Diante da gama complexa de opiniões, eu prefiro resumir minha crença na frase que li hoje "quando a gratidão realmente invade a sua vida, as pequenas coisas se tornam importantes". Isso é válido até para aquilo que talvez não valha a pena.
Hoje doei muito de mim. Me desaguei. Fluí feito fonte inesgotável, até que desidratei. Condensei-me por completo. Uma ostentação que não posso me dar. Estive suando a cada segundo dia. É cansativo se forçar à felicidade. Quero me dar ao luxo de ser feliz espontaneamente. E se for para controlar algo, que seja o leme, não a maré.
Se há dor na braçada, a direção está errada. Quando algo está predestinado a acontecer, a coisa flui, não adianta.
Auto responsabilidade emocional também é dizer não's amargos e desistir do lugar doloroso de espera. Quem ama, não encarcera.
Dedique-se com afinco a coisas inúteis, porque são elas que oportunizam a felicidade.
Perceba: a felicidade é inútil em si mesma.
Ou você tem resposta para a pergunta:
"Ser feliz pra quê?"
É por isso que, quando algo é verdadeiramente inútil, sentimo-nos satisfeitos.
Veja: balançar na rede vendo as estrelas para quê? Contemplar o pôr do sol para quê? Mergulhar no mar para quê? Qual o objetivo de perceber a forma das flores?
Para nada disso há resposta, pois é para nada mesmo! Seu valor está em si mesmo e não para um fim! Por isso INVISTA EM COISAS INÚTEIS.
Abra mão do pragmatismo e romantize a vida, porque ela é extraordinária e merece ser venerada. PARA NADA! PORQUE SIM!

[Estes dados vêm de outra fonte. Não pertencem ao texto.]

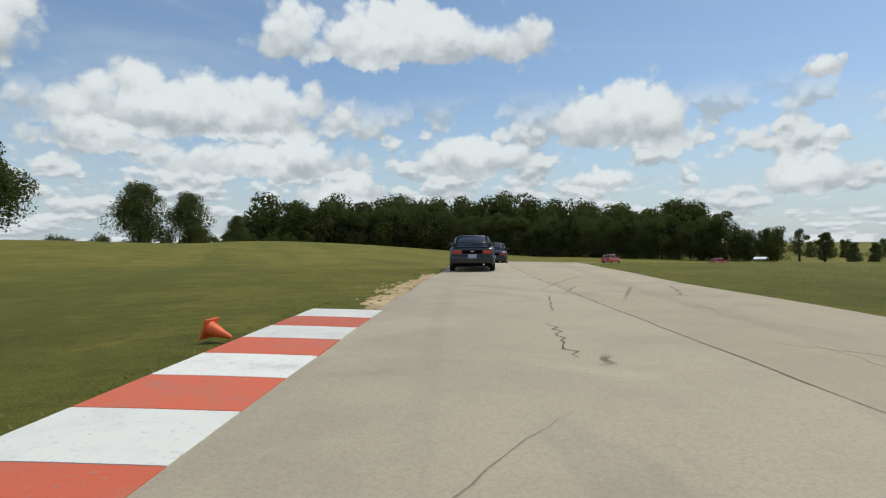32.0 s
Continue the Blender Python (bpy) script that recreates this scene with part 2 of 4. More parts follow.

E JAMAIS transfira para a rotina o poder de acinzentá-la.
Não escrevo para convencê-lo, tampouco rechear seu arsenal de argumentações. Escrevo para conduzi-lo à questão. Para movivá-lo a retrucar-me em minha inignificância. Para que, caminhando na sombra deste infinito túnel, enxerguemos a luz da cosciência. Escrevo porque preciso de ti para duvidar-me, para agregar-me. Escrevo por mim e para você na esperança sadia da conexão a qual fomos imposta. E se você me lê, espero que leia a si mesmo.
Afinal, não somos um?
O mínimo dos seres carrega em si o dom de representar a vida leve e automática. Percebê-los é constranger-se diante do dinamismo que sacrificamos pelo pragmatismo. Não diga a eles o que importa. Estão ocupados em viver o inútil, aquilo que não tem fim, o objetivo. Para que voam? Para que ornam o universo? Nascemos para existir, não para cumprir tarefas, mas investimos esforços num plano de metas e abandonamos a existência a cada check no list. Não é uma apologia ao ócio, mas a conscientização do devido respeito à fluidez vida.